31 October 2016 by lberuti
MITSOL ( Mitsui O.S.K. Lines Ltd ), KAWKIS ( Kawasaki Kisen Kaisha Ltd ), and NIPYU ( Nippon Yusen Kabushiki Kaisha ) plan to merge their container businesses to create a company that will control 7 percent of the box-shipping trade. The idea is to take some competitive pressure off the 3 companies by rationalizing their overlapping shipping routes. NIPYU‘s liner trade business made a pretax loss for the three past quarters. KAWKIS’s container-ship operations have made a pretax loss for the past five quarters, while MITSOL’s have made a pretax loss for the last 20 quarters.

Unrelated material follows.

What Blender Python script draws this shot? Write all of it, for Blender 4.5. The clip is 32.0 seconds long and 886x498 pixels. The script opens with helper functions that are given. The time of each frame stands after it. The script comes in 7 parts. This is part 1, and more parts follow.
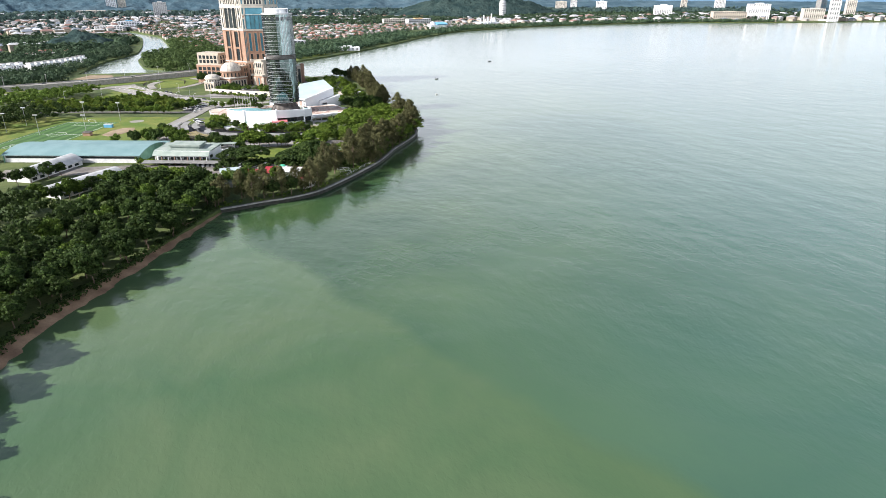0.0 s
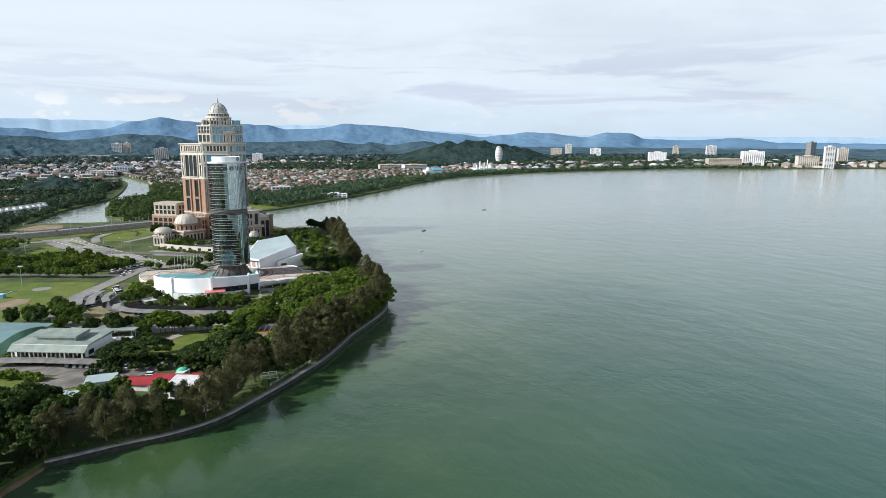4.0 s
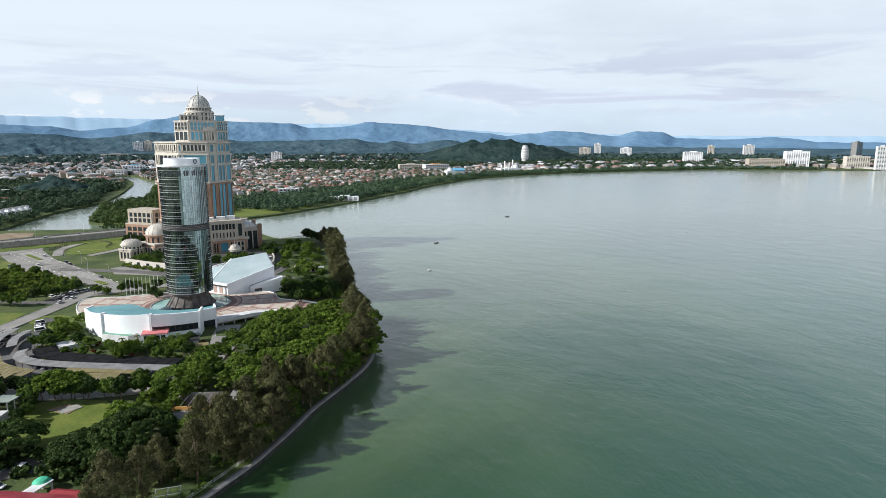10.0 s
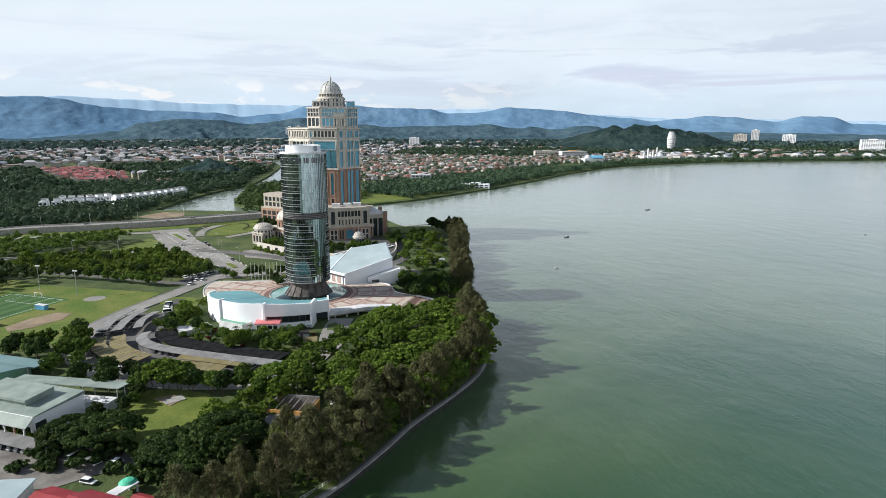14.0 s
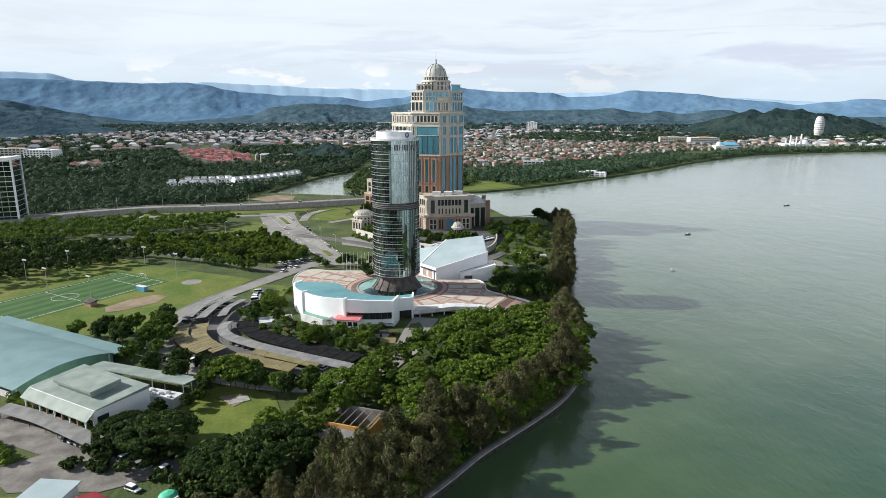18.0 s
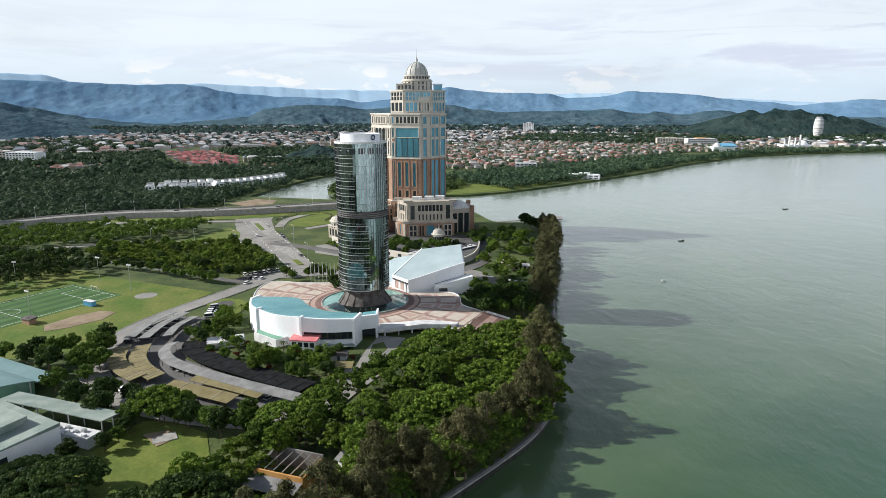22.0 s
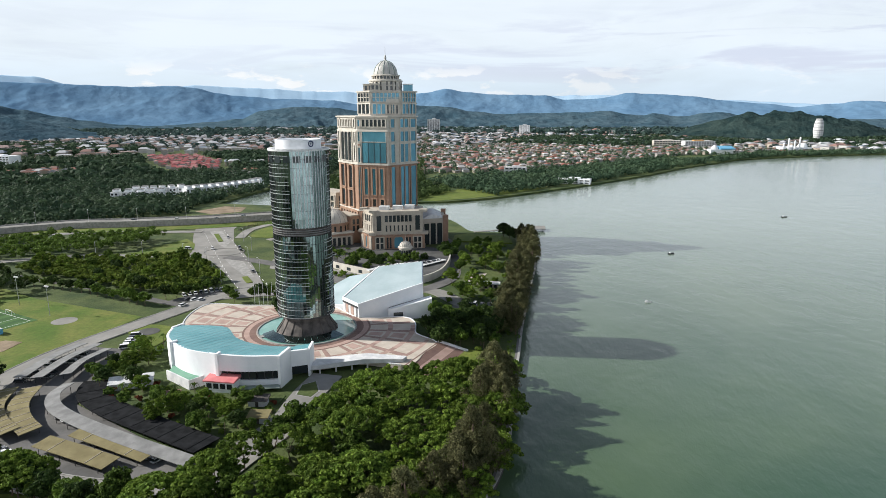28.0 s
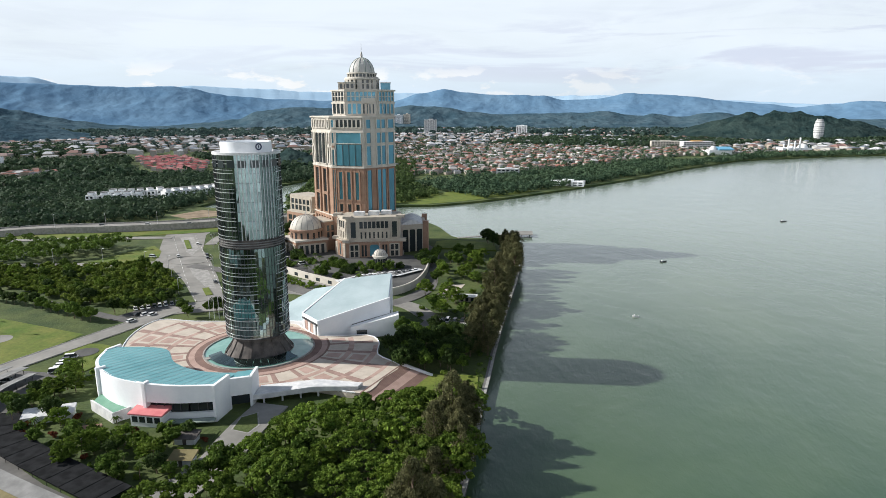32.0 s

The environment for this sector is not good, and the filing for bankruptcy protection of Hanjin Shipping over the summer only served as a stern reminder of the extreme difficulties the industry is experiencing to recover from the slump that has plagued it since the global financial crisis. Most analysts reckon it is better to do something than not do anything, and getting bigger could be a way to improve the outlook according to NIPYU’s president. Investors cheered the move and sent NIPYU’s 5-year risk premium 8bps tighter at 69bps, MITSOL’s 20bps tighter at 125bps and KAWKIS’s 15.5bps tighter at 147.5bps. With all 3 names in iTraxx Japan Series 26, they explained 100% of today’s index tightening.
Meanwhile, the broader credit market was understandably quiet as part of Europe will be out tomorrow. Variations were contained, but credit felt a bit weak, and more so in the US than in Europe.